Transcribe the data in full and exactly, omitting any pictures.

* _Supplied material_:
[Start]
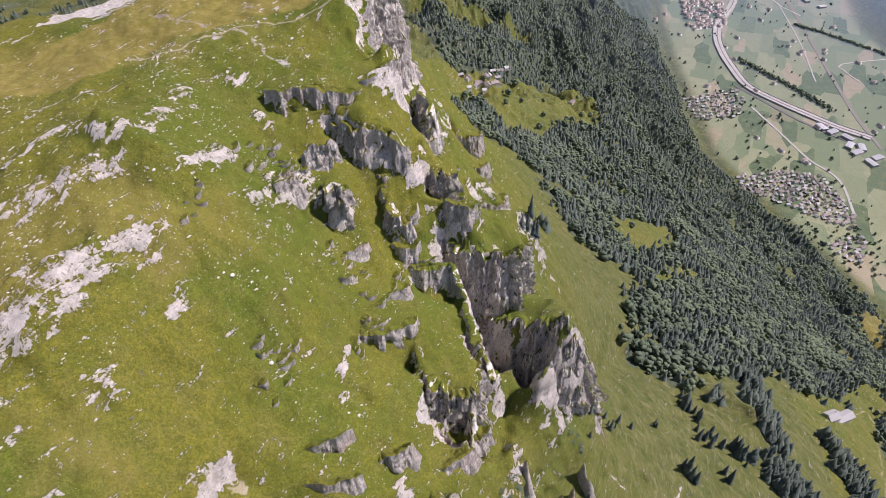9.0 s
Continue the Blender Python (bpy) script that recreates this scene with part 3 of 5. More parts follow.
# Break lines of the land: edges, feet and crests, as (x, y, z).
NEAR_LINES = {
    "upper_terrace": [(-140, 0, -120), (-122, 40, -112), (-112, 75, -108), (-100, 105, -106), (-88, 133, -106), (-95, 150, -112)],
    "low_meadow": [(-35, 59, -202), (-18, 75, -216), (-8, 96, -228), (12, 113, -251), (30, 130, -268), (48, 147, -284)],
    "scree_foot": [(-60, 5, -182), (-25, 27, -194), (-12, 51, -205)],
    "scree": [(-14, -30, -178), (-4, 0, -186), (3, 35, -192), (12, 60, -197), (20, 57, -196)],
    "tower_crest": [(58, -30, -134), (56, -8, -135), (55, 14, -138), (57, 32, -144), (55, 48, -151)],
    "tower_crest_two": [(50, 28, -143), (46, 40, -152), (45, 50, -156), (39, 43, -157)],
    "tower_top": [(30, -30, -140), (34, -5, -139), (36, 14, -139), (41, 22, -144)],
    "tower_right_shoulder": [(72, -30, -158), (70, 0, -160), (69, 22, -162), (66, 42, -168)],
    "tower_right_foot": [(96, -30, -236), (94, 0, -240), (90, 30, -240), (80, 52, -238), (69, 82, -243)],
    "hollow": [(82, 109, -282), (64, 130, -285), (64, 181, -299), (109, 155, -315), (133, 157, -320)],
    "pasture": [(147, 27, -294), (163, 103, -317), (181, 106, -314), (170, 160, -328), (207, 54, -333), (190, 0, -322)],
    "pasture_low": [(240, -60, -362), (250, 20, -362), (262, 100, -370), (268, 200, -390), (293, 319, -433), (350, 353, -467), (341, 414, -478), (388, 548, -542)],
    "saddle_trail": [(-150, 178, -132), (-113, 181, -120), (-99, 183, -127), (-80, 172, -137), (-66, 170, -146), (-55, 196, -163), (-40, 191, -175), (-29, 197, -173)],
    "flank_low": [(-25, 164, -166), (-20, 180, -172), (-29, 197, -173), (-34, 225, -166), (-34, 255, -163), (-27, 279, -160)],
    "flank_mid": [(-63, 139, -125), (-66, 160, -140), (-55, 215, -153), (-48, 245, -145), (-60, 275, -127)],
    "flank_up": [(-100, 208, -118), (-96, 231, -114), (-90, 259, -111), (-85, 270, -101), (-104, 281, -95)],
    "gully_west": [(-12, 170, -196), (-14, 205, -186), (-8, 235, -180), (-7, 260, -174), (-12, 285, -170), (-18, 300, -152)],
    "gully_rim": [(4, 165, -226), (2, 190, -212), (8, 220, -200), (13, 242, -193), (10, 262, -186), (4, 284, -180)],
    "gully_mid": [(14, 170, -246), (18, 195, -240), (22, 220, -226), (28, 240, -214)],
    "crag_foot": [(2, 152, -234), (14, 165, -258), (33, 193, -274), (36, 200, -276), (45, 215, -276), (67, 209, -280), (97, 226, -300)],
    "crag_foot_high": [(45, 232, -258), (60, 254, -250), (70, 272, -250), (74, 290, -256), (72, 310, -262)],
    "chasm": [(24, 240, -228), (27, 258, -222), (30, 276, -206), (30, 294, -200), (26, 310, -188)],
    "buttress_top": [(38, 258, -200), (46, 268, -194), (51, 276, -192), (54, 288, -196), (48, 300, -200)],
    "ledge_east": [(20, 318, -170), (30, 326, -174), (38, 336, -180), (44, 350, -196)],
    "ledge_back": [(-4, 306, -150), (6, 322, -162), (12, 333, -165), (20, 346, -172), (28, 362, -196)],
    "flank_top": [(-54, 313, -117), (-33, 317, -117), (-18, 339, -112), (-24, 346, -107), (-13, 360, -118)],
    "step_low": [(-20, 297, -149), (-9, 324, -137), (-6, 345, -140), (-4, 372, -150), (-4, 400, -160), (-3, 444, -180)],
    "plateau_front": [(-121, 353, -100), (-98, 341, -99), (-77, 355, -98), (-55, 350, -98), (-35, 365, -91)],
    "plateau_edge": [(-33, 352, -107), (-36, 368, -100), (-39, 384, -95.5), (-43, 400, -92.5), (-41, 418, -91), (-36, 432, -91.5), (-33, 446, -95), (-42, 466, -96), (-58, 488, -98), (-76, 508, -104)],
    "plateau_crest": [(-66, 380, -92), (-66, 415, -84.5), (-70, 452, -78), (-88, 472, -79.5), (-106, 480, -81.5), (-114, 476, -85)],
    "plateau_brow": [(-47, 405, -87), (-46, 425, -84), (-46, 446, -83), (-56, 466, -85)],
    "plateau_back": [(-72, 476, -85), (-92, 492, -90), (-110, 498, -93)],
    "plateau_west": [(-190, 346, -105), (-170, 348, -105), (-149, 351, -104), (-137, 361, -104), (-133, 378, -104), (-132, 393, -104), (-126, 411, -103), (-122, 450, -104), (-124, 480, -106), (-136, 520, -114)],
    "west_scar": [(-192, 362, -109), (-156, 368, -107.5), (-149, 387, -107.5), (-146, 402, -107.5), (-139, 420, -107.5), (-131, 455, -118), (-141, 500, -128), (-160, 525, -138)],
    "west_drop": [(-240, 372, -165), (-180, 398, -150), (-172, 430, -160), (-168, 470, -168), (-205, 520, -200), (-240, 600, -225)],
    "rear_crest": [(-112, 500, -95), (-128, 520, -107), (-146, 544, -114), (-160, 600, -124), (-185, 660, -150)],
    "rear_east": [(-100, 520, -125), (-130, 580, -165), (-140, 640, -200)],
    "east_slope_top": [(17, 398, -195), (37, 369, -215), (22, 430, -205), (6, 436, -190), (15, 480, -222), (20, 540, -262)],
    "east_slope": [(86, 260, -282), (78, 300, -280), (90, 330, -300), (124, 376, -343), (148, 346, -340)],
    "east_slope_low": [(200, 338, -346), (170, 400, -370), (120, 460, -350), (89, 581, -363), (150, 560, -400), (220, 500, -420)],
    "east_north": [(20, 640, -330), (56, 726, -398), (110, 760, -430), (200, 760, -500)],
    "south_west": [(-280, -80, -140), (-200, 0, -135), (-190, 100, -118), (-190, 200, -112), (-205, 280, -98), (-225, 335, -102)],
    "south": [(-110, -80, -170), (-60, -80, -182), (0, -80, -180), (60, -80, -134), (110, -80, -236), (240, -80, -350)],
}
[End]
* _Exercise output_:
9.0 s
Continue the Blender Python (bpy) script that recreates this scene with part 3 of 5. More parts follow.
# Break lines of the land: edges, feet and crests, as (x, y, z).
NEAR_LINES = {
    "upper_terrace": [(-140, 0, -120), (-122, 40, -112), (-112, 75, -108), (-100, 105, -106), (-88, 133, -106), (-95, 150, -112)],
    "low_meadow": [(-35, 59, -202), (-18, 75, -216), (-8, 96, -228), (12, 113, -251), (30, 130, -268), (48, 147, -284)],
    "scree_foot": [(-60, 5, -182), (-25, 27, -194), (-12, 51, -205)],
    "scree": [(-14, -30, -178), (-4, 0, -186), (3, 35, -192), (12, 60, -197), (20, 57, -196)],
    "tower_crest": [(58, -30, -134), (56, -8, -135), (55, 14, -138), (57, 32, -144), (55, 48, -151)],
    "tower_crest_two": [(50, 28, -143), (46, 40, -152), (45, 50, -156), (39, 43, -157)],
    "tower_top": [(30, -30, -140), (34, -5, -139), (36, 14, -139), (41, 22, -144)],
    "tower_right_shoulder": [(72, -30, -158), (70, 0, -160), (69, 22, -162), (66, 42, -168)],
    "tower_right_foot": [(96, -30, -236), (94, 0, -240), (90, 30, -240), (80, 52, -238), (69, 82, -243)],
    "hollow": [(82, 109, -282), (64, 130, -285), (64, 181, -299), (109, 155, -315), (133, 157, -320)],
    "pasture": [(147, 27, -294), (163, 103, -317), (181, 106, -314), (170, 160, -328), (207, 54, -333), (190, 0, -322)],
    "pasture_low": [(240, -60, -362), (250, 20, -362), (262, 100, -370), (268, 200, -390), (293, 319, -433), (350, 353, -467), (341, 414, -478), (388, 548, -542)],
    "saddle_trail": [(-150, 178, -132), (-113, 181, -120), (-99, 183, -127), (-80, 172, -137), (-66, 170, -146), (-55, 196, -163), (-40, 191, -175), (-29, 197, -173)],
    "flank_low": [(-25, 164, -166), (-20, 180, -172), (-29, 197, -173), (-34, 225, -166), (-34, 255, -163), (-27, 279, -160)],
    "flank_mid": [(-63, 139, -125), (-66, 160, -140), (-55, 215, -153), (-48, 245, -145), (-60, 275, -127)],
    "flank_up": [(-100, 208, -118), (-96, 231, -114), (-90, 259, -111), (-85, 270, -101), (-104, 281, -95)],
    "gully_west": [(-12, 170, -196), (-14, 205, -186), (-8, 235, -180), (-7, 260, -174), (-12, 285, -170), (-18, 300, -152)],
    "gully_rim": [(4, 165, -226), (2, 190, -212), (8, 220, -200), (13, 242, -193), (10, 262, -186), (4, 284, -180)],
    "gully_mid": [(14, 170, -246), (18, 195, -240), (22, 220, -226), (28, 240, -214)],
    "crag_foot": [(2, 152, -234), (14, 165, -258), (33, 193, -274), (36, 200, -276), (45, 215, -276), (67, 209, -280), (97, 226, -300)],
    "crag_foot_high": [(45, 232, -258), (60, 254, -250), (70, 272, -250), (74, 290, -256), (72, 310, -262)],
    "chasm": [(24, 240, -228), (27, 258, -222), (30, 276, -206), (30, 294, -200), (26, 310, -188)],
    "buttress_top": [(38, 258, -200), (46, 268, -194), (51, 276, -192), (54, 288, -196), (48, 300, -200)],
    "ledge_east": [(20, 318, -170), (30, 326, -174), (38, 336, -180), (44, 350, -196)],
    "ledge_back": [(-4, 306, -150), (6, 322, -162), (12, 333, -165), (20, 346, -172), (28, 362, -196)],
    "flank_top": [(-54, 313, -117), (-33, 317, -117), (-18, 339, -112), (-24, 346, -107), (-13, 360, -118)],
    "step_low": [(-20, 297, -149), (-9, 324, -137), (-6, 345, -140), (-4, 372, -150), (-4, 400, -160), (-3, 444, -180)],
    "plateau_front": [(-121, 353, -100), (-98, 341, -99), (-77, 355, -98), (-55, 350, -98), (-35, 365, -91)],
    "plateau_edge": [(-33, 352, -107), (-36, 368, -100), (-39, 384, -95.5), (-43, 400, -92.5), (-41, 418, -91), (-36, 432, -91.5), (-33, 446, -95), (-42, 466, -96), (-58, 488, -98), (-76, 508, -104)],
    "plateau_crest": [(-66, 380, -92), (-66, 415, -84.5), (-70, 452, -78), (-88, 472, -79.5), (-106, 480, -81.5), (-114, 476, -85)],
    "plateau_brow": [(-47, 405, -87), (-46, 425, -84), (-46, 446, -83), (-56, 466, -85)],
    "plateau_back": [(-72, 476, -85), (-92, 492, -90), (-110, 498, -93)],
    "plateau_west": [(-190, 346, -105), (-170, 348, -105), (-149, 351, -104), (-137, 361, -104), (-133, 378, -104), (-132, 393, -104), (-126, 411, -103), (-122, 450, -104), (-124, 480, -106), (-136, 520, -114)],
    "west_scar": [(-192, 362, -109), (-156, 368, -107.5), (-149, 387, -107.5), (-146, 402, -107.5), (-139, 420, -107.5), (-131, 455, -118), (-141, 500, -128), (-160, 525, -138)],
    "west_drop": [(-240, 372, -165), (-180, 398, -150), (-172, 430, -160), (-168, 470, -168), (-205, 520, -200), (-240, 600, -225)],
    "rear_crest": [(-112, 500, -95), (-128, 520, -107), (-146, 544, -114), (-160, 600, -124), (-185, 660, -150)],
    "rear_east": [(-100, 520, -125), (-130, 580, -165), (-140, 640, -200)],
    "east_slope_top": [(17, 398, -195), (37, 369, -215), (22, 430, -205), (6, 436, -190), (15, 480, -222), (20, 540, -262)],
    "east_slope": [(86, 260, -282), (78, 300, -280), (90, 330, -300), (124, 376, -343), (148, 346, -340)],
    "east_slope_low": [(200, 338, -346), (170, 400, -370), (120, 460, -350), (89, 581, -363), (150, 560, -400), (220, 500, -420)],
    "east_north": [(20, 640, -330), (56, 726, -398), (110, 760, -430), (200, 760, -500)],
    "south_west": [(-280, -80, -140), (-200, 0, -135), (-190, 100, -118), (-190, 200, -112), (-205, 280, -98), (-225, 335, -102)],
    "south": [(-110, -80, -170), (-60, -80, -182), (0, -80, -180), (60, -80, -134), (110, -80, -236), (240, -80, -350)],
}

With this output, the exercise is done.